Skills:
Machine Learning, Architecture Design, GPU, Data Centre, Artificial Intelligence (AI), Certified Kubernetes Administrator,
Job Summary
We are seeking an experienced AI/GPU Infrastructure Architect with Total 15 Years of experience to design and optimize GPU-based infrastructure for machine learning and artificial intelligence applications.
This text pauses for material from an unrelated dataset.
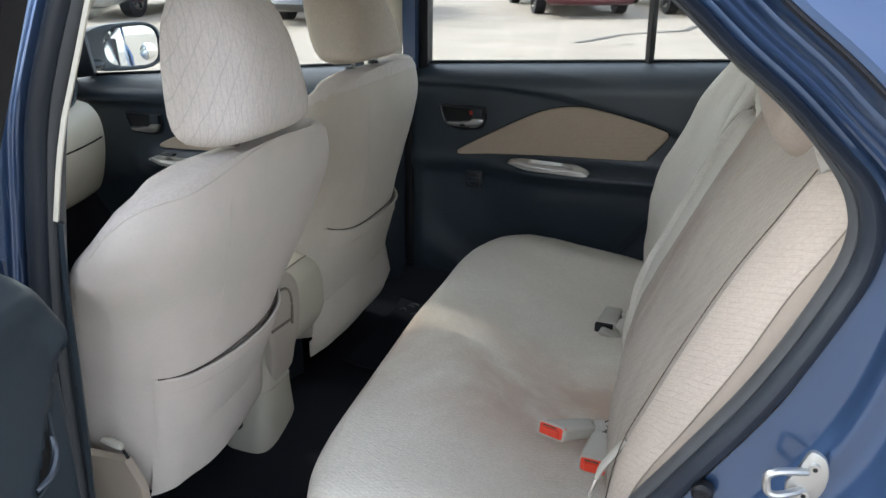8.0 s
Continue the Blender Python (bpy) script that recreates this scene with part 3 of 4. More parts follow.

The ideal candidate will have a deep understanding of AI workloads, GPU architecture, and infrastructure design, along with hands-on experience in deploying scalable and efficient solutions.
Key Responsibilities
- Architecture Design: Develop and implement architecture for AI and GPU infrastructure, ensuring scalability, reliability, and performance.
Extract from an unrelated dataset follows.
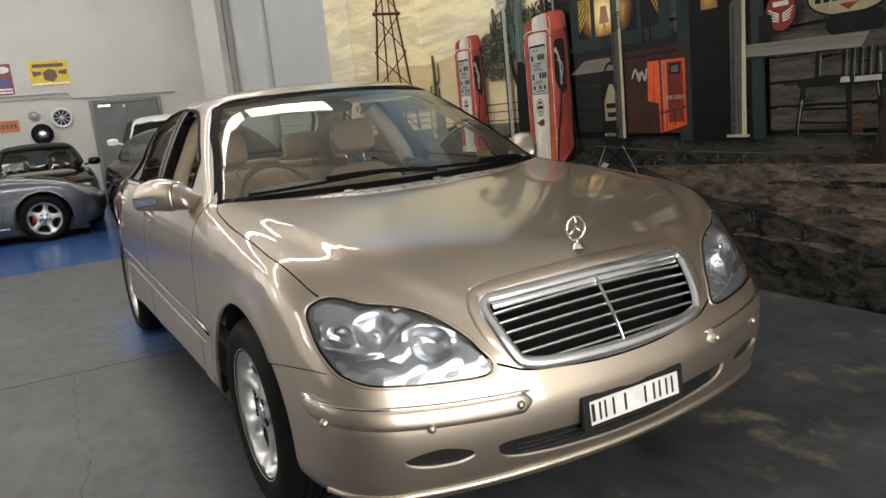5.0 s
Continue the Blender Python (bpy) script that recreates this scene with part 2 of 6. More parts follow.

- Infrastructure Optimization: Optimize GPU resource allocation and management to enhance performance for AI workloads.
- Collaboration: Work closely with data scientists, software engineers, and IT teams to understand requirements and translate them into architectural solutions.
- Performance Monitoring: Set up monitoring and benchmarking tools to assess system performance and make recommendations for improvement.
- Research and Development: Stay updated with the latest advancements in AI and GPU technologies and assess their applicability to our infrastructure.
- Documentation: Create and maintain architectural documentation, including design specifications, best practices, and deployment guides.
- Security and Compliance: Ensure that infrastructure designs meet security standards and compliance requirements.
- Training and Support: Provide guidance and training to teams on infrastructure usage and best practices.
Required Skills
- Proven experience as an infrastructure architect in the field of Data Centre Infrastructure (DC Rack Planning, Compute, Storage, Network) , specifically with AI and GPU technologies.
- Strong understanding of GPU architecture and parallel processing concepts.
- Experience of designing high performance storage solutions for AI kind of workloads with innovative solutions.
- Knowledge of designing high performance network solutions for AI Workloads using technologies like InfiniBand, ROCE, GPU Direct etc..
- Experience with distributed computing and microservices architecture
- Proficiency in cloud platforms (e.g., AWS, Azure, Google Cloud) and containerization technologies (e.g., Docker, Kubernetes).
- Familiarity with AI frameworks (e.g., TensorFlow, PyTorch) and ML libraries.
- Experience with system performance tuning and optimization techniques.
- Knowledge of security best practices related to AI and infrastructure management.
- Excellent problem-solving skills and ability to work in a collaborative environment.
- Strong communication skills, both verbal and written
Qualifications
- Bachelors in Engineers / MCA
- Certification in relevant technologies (e.g., Azure Certified Solutions Architect, NVIDIA certifications, Certified Kubernetes Administrator).